Neben ihm läuft eine junge Familie. Der elfjährige Nicolei blickt nach oben. Er versucht zu entziffern, was Hermann auf seinem Plakat stehen hat. Hermann liest es ihm vor. "Wacht endlich auf. Atomkraft vernichtet die Welt!", hat er geschrieben. Etwa einen Meter tiefer zeigt auch Nicolei stolz auf sein gelbes Schild. "Kiel gegen Atomkraft" heißt sein Slogan. Warum Kiel, will Hermann wissen. "In Kiel gibt es auch Atomkraftwerke, glaube ich, und die sollen auch ausgeschaltet werden", grinst Nicolei frech. Dass er dieses Schild gar nicht selbst gebastelt, sondern von den Organisatoren bekommen hat, erwähnt er nicht. Diese hatten nämlich einen ganzen Stapel Schilder dabei. Und so blitzen Plakate mit Städtenamen wie Hamburg, Darmstadt oder Sigmaringen aus der Menschenmasse hervor. Das soll zeigen, dass Menschen in über 400 Städten protestieren.
Das Ziel: Abschalten!
Nicolei lächelt, marschiert und schaut immer wieder nach rechts und links. Denn genau wie Herrmann ist er auch zum ersten Mal auf einer Demo. "Ich finde es auch doof, dass Atomkraftwerke noch laufen. Sie machen alles kaputt, wenn sie explodieren", verkündet Nicolei mit ernster Mine. Seine Mutter mischt sich ein. Sie hofft einfach, dass die Demos Aufmerksamkeit wecken. "Und dass die Regierung anfängt AKWs abzuschalten. Deutschland kann ja damit starten. Man muss das nicht europaweit entscheiden."
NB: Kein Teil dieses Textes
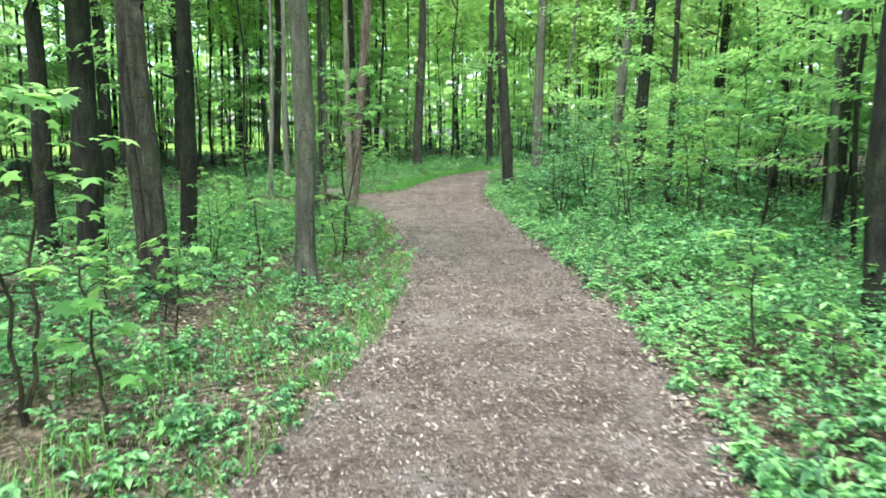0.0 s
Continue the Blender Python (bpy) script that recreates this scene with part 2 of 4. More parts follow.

Eine Gruppe von Studenten schiebt sich vorbei. Sie tragen ein überdimensionales, weißes Plakat. "Fukushima ist überall" steht darauf. Laut rufen sie "Widerstand! Stoppt Atomkraft in jedem Land!". Die Demo-Neulinge Nicolei und Herrmann wissen nicht so recht, ob sie nun mitbrüllen sollen, während sie sich quer durch die Stände des Wochenmarkts schlängeln. Die Händler blicken neugierig hinter ihren Obstständen hervor. Sie kennen die Anti-Atom-Demos schon. Schließlich gibt es sie schon seit dem letzten Herbst, als die Bundesregierung beschlossen hatte, die AKW-Laufzeiten zu verlängern.
Ein giftgelbes Mahnmal
Kurze Zeit später ist die Demo am Bonner Hauptbahnhof angekommen. Ein fünf Meter hohes giftgelbes Anti-Atom-X leuchtet den Demonstranten entgegen. Diejenigen, die direkt neben dem Redner mit dem Mikrofon stehen, können verstehen, was er sagt. "Der japanische Botschafter ist informiert. Unser Mitgefühl und unsere Solidarität gilt den Menschen in Japan", ruft er. "Wir vereinen uns jetzt in einer Schweigeminute."
Hermann und seine Freunde verstehen ihn leider nicht. Eigentlich kann das schwache Mikrofon kaum einer hören. Trotzdem halten auf einen Schlag 2000 Menschen inne. Es herrscht eine andächtige, nachdenkliche, friedliche Atmosphäre. Manche zünden Kerzen an und stellen sie vor das Anti-Atom-X. Hermann blickt starr gerade aus, unauffällig wischt er sich Tränen aus den Augen. "Meine Schwägerin ist Japanerin", erklärt er bewegt. "Ich will jetzt zeigen, dass ich mit dem Herzen bei ihr und ihrer Familie in Tokio bin."
Hermann will auch in der Zukunft zeigen, dass er gegen Atom ist. Bei den nächsten Demos wird er wieder mit dabei sein.